-------- Information provided --------

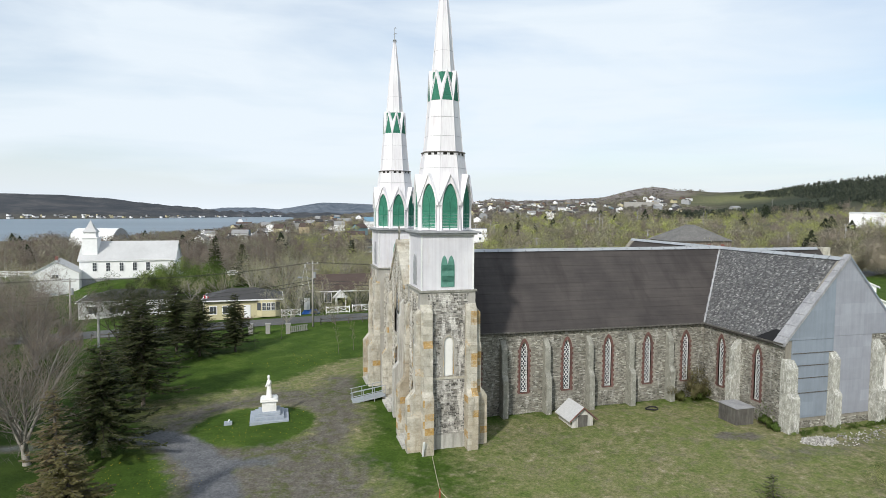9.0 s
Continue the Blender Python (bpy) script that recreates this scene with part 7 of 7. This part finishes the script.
M["dandelion"] = plain("dandelion", (0.55, 0.42, 0.02), 0.7)
def flowers(n, seed, places):
    rng = random.Random(seed)
    v, f = [], []
    for k in range(n):
        x, y = rng.choice(places)(rng)
        z, s, i = ground_z(x, y) + 0.08, 0.024, len(v)
        v += [(x - s, y, z), (x, y - s, z), (x + s, y, z), (x, y + s, z), (x, y, z + 0.03)]
        f += [(i, i + 1, i + 4), (i + 1, i + 2, i + 4), (i + 2, i + 3, i + 4), (i + 3, i, i + 4)]
    me = bpy.data.meshes.new("dandelions")
    me.from_pydata(v, [], f)
    me.materials.append(M["dandelion"])
    return tagged(new("dandelions", me), "yellow dandelions dotted over the lawn", "flowers", kind="stuff")
flowers(420, 4, [in_disc(-12.1, 9.0, 4.7, 4.1), in_disc(-4, 30, 9, 4), in_disc(-20, -2, 5, 6)])


# ---- stones of the walls ----
def lay_stones(job, seed):
    m, u0, u1, z0, z1, holes, mat, top, mode = job
    rng = random.Random(seed)
    def inside(u, z):
        if top is not None and z > top(u) - 0.1:
            return False
        return not any(in_lancet(u, z, *h, 0.26 if mat == "nave_rubble" else 0.10) for h in holes)
    pieces = list(stones(u0, u1, z0, z1, inside, rng, *(((0.11, 0.36), (0.06, 0.125)) if mat == "nave_rubble" else ())))
    if mode == "parts":
        keep = pieces[:290]
        shapes = {}
        host = [o for o in church.children if o.name.startswith("tower_wall")][2]
        for a, b, c, d in keep:
            key = (round((b - a) / 0.06), round((d - c) / 0.04))
            if key not in shapes:
                w, h = key[0] * 0.06 / 2, key[1] * 0.04 / 2
                v_, f_ = [], []
                stone_mesh(v_, f_, -w, w, -h, h, rng, Matrix())
                shapes[key] = bpy.data.meshes.new("stone")
                shapes[key].from_pydata(v_, [], f_)
                shapes[key].materials.append(M["rubble_piece"])
            ob = new("stone", shapes[key])
            ob.parent = host
            ob.matrix_local = CH @ m @ pose((a + b) / 2, 0, (c + d) / 2)
        pieces = pieces[290:]
    if pieces:
        v_, f_ = [], []
        for a, b, c, d in pieces:
            stone_mesh(v_, f_, a, b, c, d, rng, CH @ m)
        me = bpy.data.meshes.new("stonework")
        me.from_pydata(v_, [], f_)
        me.materials.append(M[mat])
        ob = new("stonework", me)
        ob.parent = church
        tagged(ob, "squared rubble stonework", kind="stuff")


def rubble_piece():
    m = Mat("rubble_piece", 0.9, 0, 0.2)
    tones = [(0.070, 0.067, 0.062), (0.27, 0.258, 0.238), (0.47, 0.45, 0.415), (0.115, 0.110, 0.102), (0.66, 0.64, 0.60)]
    c = m.ramp(m.random(), [(k / 4, t) for k, t in enumerate(tones)])
    c = m.mix(0.6, c, m.ramp(m.noise(7, 4), [(0.3, (0.5, 0.5, 0.5)), (0.75, (1.15, 1.12, 1.08))]), "MULTIPLY")
    c = m.mix(0.8, c, m.ramp(m.noise(0.5, 4, 0.6), [(0.35, (0.62, 0.62, 0.62)), (0.65, (1.15, 1.15, 1.15))]), "MULTIPLY")
    run = m.ramp(m.noise(2.2, 6, 0.72, (1, 1, 0.22)), [(0.49, (0, 0, 0)), (0.59, (0.9, 0.9, 0.9))])
    return m.color(m.mix(run, c, (0.62, 0.60, 0.56))).bump(m.noise(16, 4), 0.5, 0.03).m


M["rubble_piece"] = rubble_piece()
for k, job in enumerate(STONE_JOBS):
    lay_stones(job, 100 + k)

--------

- **Work to do**
Copy every line of the data word for word, omitting the images.

- **Solved exercise**
9.0 s
Continue the Blender Python (bpy) script that recreates this scene with part 7 of 7. This part finishes the script.
M["dandelion"] = plain("dandelion", (0.55, 0.42, 0.02), 0.7)
def flowers(n, seed, places):
    rng = random.Random(seed)
    v, f = [], []
    for k in range(n):
        x, y = rng.choice(places)(rng)
        z, s, i = ground_z(x, y) + 0.08, 0.024, len(v)
        v += [(x - s, y, z), (x, y - s, z), (x + s, y, z), (x, y + s, z), (x, y, z + 0.03)]
        f += [(i, i + 1, i + 4), (i + 1, i + 2, i + 4), (i + 2, i + 3, i + 4), (i + 3, i, i + 4)]
    me = bpy.data.meshes.new("dandelions")
    me.from_pydata(v, [], f)
    me.materials.append(M["dandelion"])
    return tagged(new("dandelions", me), "yellow dandelions dotted over the lawn", "flowers", kind="stuff")
flowers(420, 4, [in_disc(-12.1, 9.0, 4.7, 4.1), in_disc(-4, 30, 9, 4), in_disc(-20, -2, 5, 6)])


# ---- stones of the walls ----
def lay_stones(job, seed):
    m, u0, u1, z0, z1, holes, mat, top, mode = job
    rng = random.Random(seed)
    def inside(u, z):
        if top is not None and z > top(u) - 0.1:
            return False
        return not any(in_lancet(u, z, *h, 0.26 if mat == "nave_rubble" else 0.10) for h in holes)
    pieces = list(stones(u0, u1, z0, z1, inside, rng, *(((0.11, 0.36), (0.06, 0.125)) if mat == "nave_rubble" else ())))
    if mode == "parts":
        keep = pieces[:290]
        shapes = {}
        host = [o for o in church.children if o.name.startswith("tower_wall")][2]
        for a, b, c, d in keep:
            key = (round((b - a) / 0.06), round((d - c) / 0.04))
            if key not in shapes:
                w, h = key[0] * 0.06 / 2, key[1] * 0.04 / 2
                v_, f_ = [], []
                stone_mesh(v_, f_, -w, w, -h, h, rng, Matrix())
                shapes[key] = bpy.data.meshes.new("stone")
                shapes[key].from_pydata(v_, [], f_)
                shapes[key].materials.append(M["rubble_piece"])
            ob = new("stone", shapes[key])
            ob.parent = host
            ob.matrix_local = CH @ m @ pose((a + b) / 2, 0, (c + d) / 2)
        pieces = pieces[290:]
    if pieces:
        v_, f_ = [], []
        for a, b, c, d in pieces:
            stone_mesh(v_, f_, a, b, c, d, rng, CH @ m)
        me = bpy.data.meshes.new("stonework")
        me.from_pydata(v_, [], f_)
        me.materials.append(M[mat])
        ob = new("stonework", me)
        ob.parent = church
        tagged(ob, "squared rubble stonework", kind="stuff")


def rubble_piece():
    m = Mat("rubble_piece", 0.9, 0, 0.2)
    tones = [(0.070, 0.067, 0.062), (0.27, 0.258, 0.238), (0.47, 0.45, 0.415), (0.115, 0.110, 0.102), (0.66, 0.64, 0.60)]
    c = m.ramp(m.random(), [(k / 4, t) for k, t in enumerate(tones)])
    c = m.mix(0.6, c, m.ramp(m.noise(7, 4), [(0.3, (0.5, 0.5, 0.5)), (0.75, (1.15, 1.12, 1.08))]), "MULTIPLY")
    c = m.mix(0.8, c, m.ramp(m.noise(0.5, 4, 0.6), [(0.35, (0.62, 0.62, 0.62)), (0.65, (1.15, 1.15, 1.15))]), "MULTIPLY")
    run = m.ramp(m.noise(2.2, 6, 0.72, (1, 1, 0.22)), [(0.49, (0, 0, 0)), (0.59, (0.9, 0.9, 0.9))])
    return m.color(m.mix(run, c, (0.62, 0.60, 0.56))).bump(m.noise(16, 4), 0.5, 0.03).m


M["rubble_piece"] = rubble_piece()
for k, job in enumerate(STONE_JOBS):
    lay_stones(job, 100 + k)